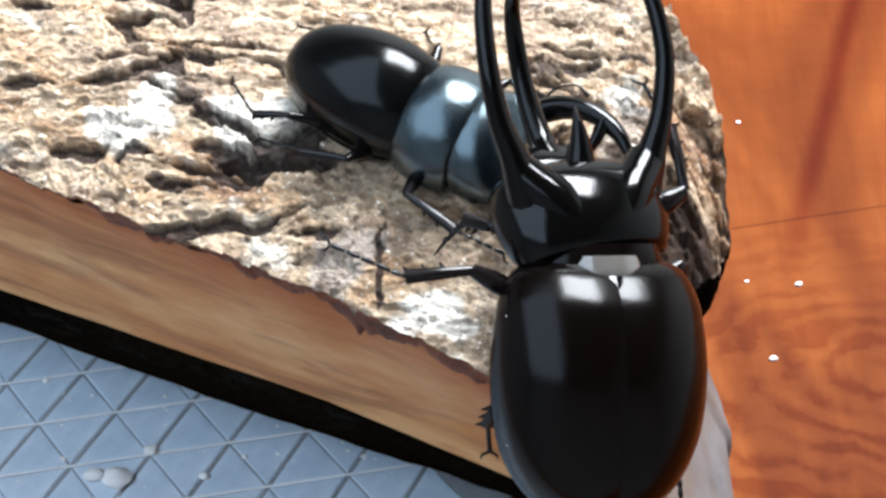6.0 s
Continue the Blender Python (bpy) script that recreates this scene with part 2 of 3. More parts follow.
M_MAT = mat_material("grey_rubber", (0.46, 0.56, 0.67), (0.66, 0.75, 0.84), 0.4)
M_GROOVE = mat_material("dark_rubber", (0.19, 0.20, 0.22), (0.30, 0.31, 0.33), 0.6)
M_RIDGE = mat_material("pale_seam", (0.80, 0.81, 0.82), (0.88, 0.89, 0.90), 0.5)
M_CRUMB = mat_material("white_crumb", (0.86, 0.85, 0.83), (0.94, 0.93, 0.91), 0.6)
M_WALL = mat_material("pale_wall_paint", (0.34, 0.34, 0.335), (0.42, 0.42, 0.41), 0.8)
M_CEILING = mat_material("dark_stained_boards", (0.06, 0.05, 0.042), (0.10, 0.085, 0.07), 0.7)
M_FLOOR = mat_material("dull_floor", (0.30, 0.30, 0.30), (0.42, 0.41, 0.40), 0.7)


# ---- mesh helpers ----
def finish(bm, name):
    bmesh.ops.recalc_face_normals(bm, faces=bm.faces)
    for e in bm.edges:
        if len(e.link_faces) == 2 and e.calc_face_angle() > 1.05:
            e.smooth = False
    me = bpy.data.meshes.new(name)
    bm.to_mesh(me)
    bm.free()
    for p in me.polygons:
        p.use_smooth = True
    return me


def part(name, bm, mat, parent=None, label=""):
    me = bm if isinstance(bm, bpy.types.Mesh) else finish(bm, name)
    if mat and not me.materials:
        me.materials.append(mat)
    ob = new(name, me)
    ob.parent = parent
    return tagged(ob, label)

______

Each line of the data should be quoted exactly, with pictures left out.

COMPLETED EXERCISE =>
6.0 s
Continue the Blender Python (bpy) script that recreates this scene with part 2 of 3. More parts follow.
M_MAT = mat_material("grey_rubber", (0.46, 0.56, 0.67), (0.66, 0.75, 0.84), 0.4)
M_GROOVE = mat_material("dark_rubber", (0.19, 0.20, 0.22), (0.30, 0.31, 0.33), 0.6)
M_RIDGE = mat_material("pale_seam", (0.80, 0.81, 0.82), (0.88, 0.89, 0.90), 0.5)
M_CRUMB = mat_material("white_crumb", (0.86, 0.85, 0.83), (0.94, 0.93, 0.91), 0.6)
M_WALL = mat_material("pale_wall_paint", (0.34, 0.34, 0.335), (0.42, 0.42, 0.41), 0.8)
M_CEILING = mat_material("dark_stained_boards", (0.06, 0.05, 0.042), (0.10, 0.085, 0.07), 0.7)
M_FLOOR = mat_material("dull_floor", (0.30, 0.30, 0.30), (0.42, 0.41, 0.40), 0.7)


# ---- mesh helpers ----
def finish(bm, name):
    bmesh.ops.recalc_face_normals(bm, faces=bm.faces)
    for e in bm.edges:
        if len(e.link_faces) == 2 and e.calc_face_angle() > 1.05:
            e.smooth = False
    me = bpy.data.meshes.new(name)
    bm.to_mesh(me)
    bm.free()
    for p in me.polygons:
        p.use_smooth = True
    return me


def part(name, bm, mat, parent=None, label=""):
    me = bm if isinstance(bm, bpy.types.Mesh) else finish(bm, name)
    if mat and not me.materials:
        me.materials.append(mat)
    ob = new(name, me)
    ob.parent = parent
    return tagged(ob, label)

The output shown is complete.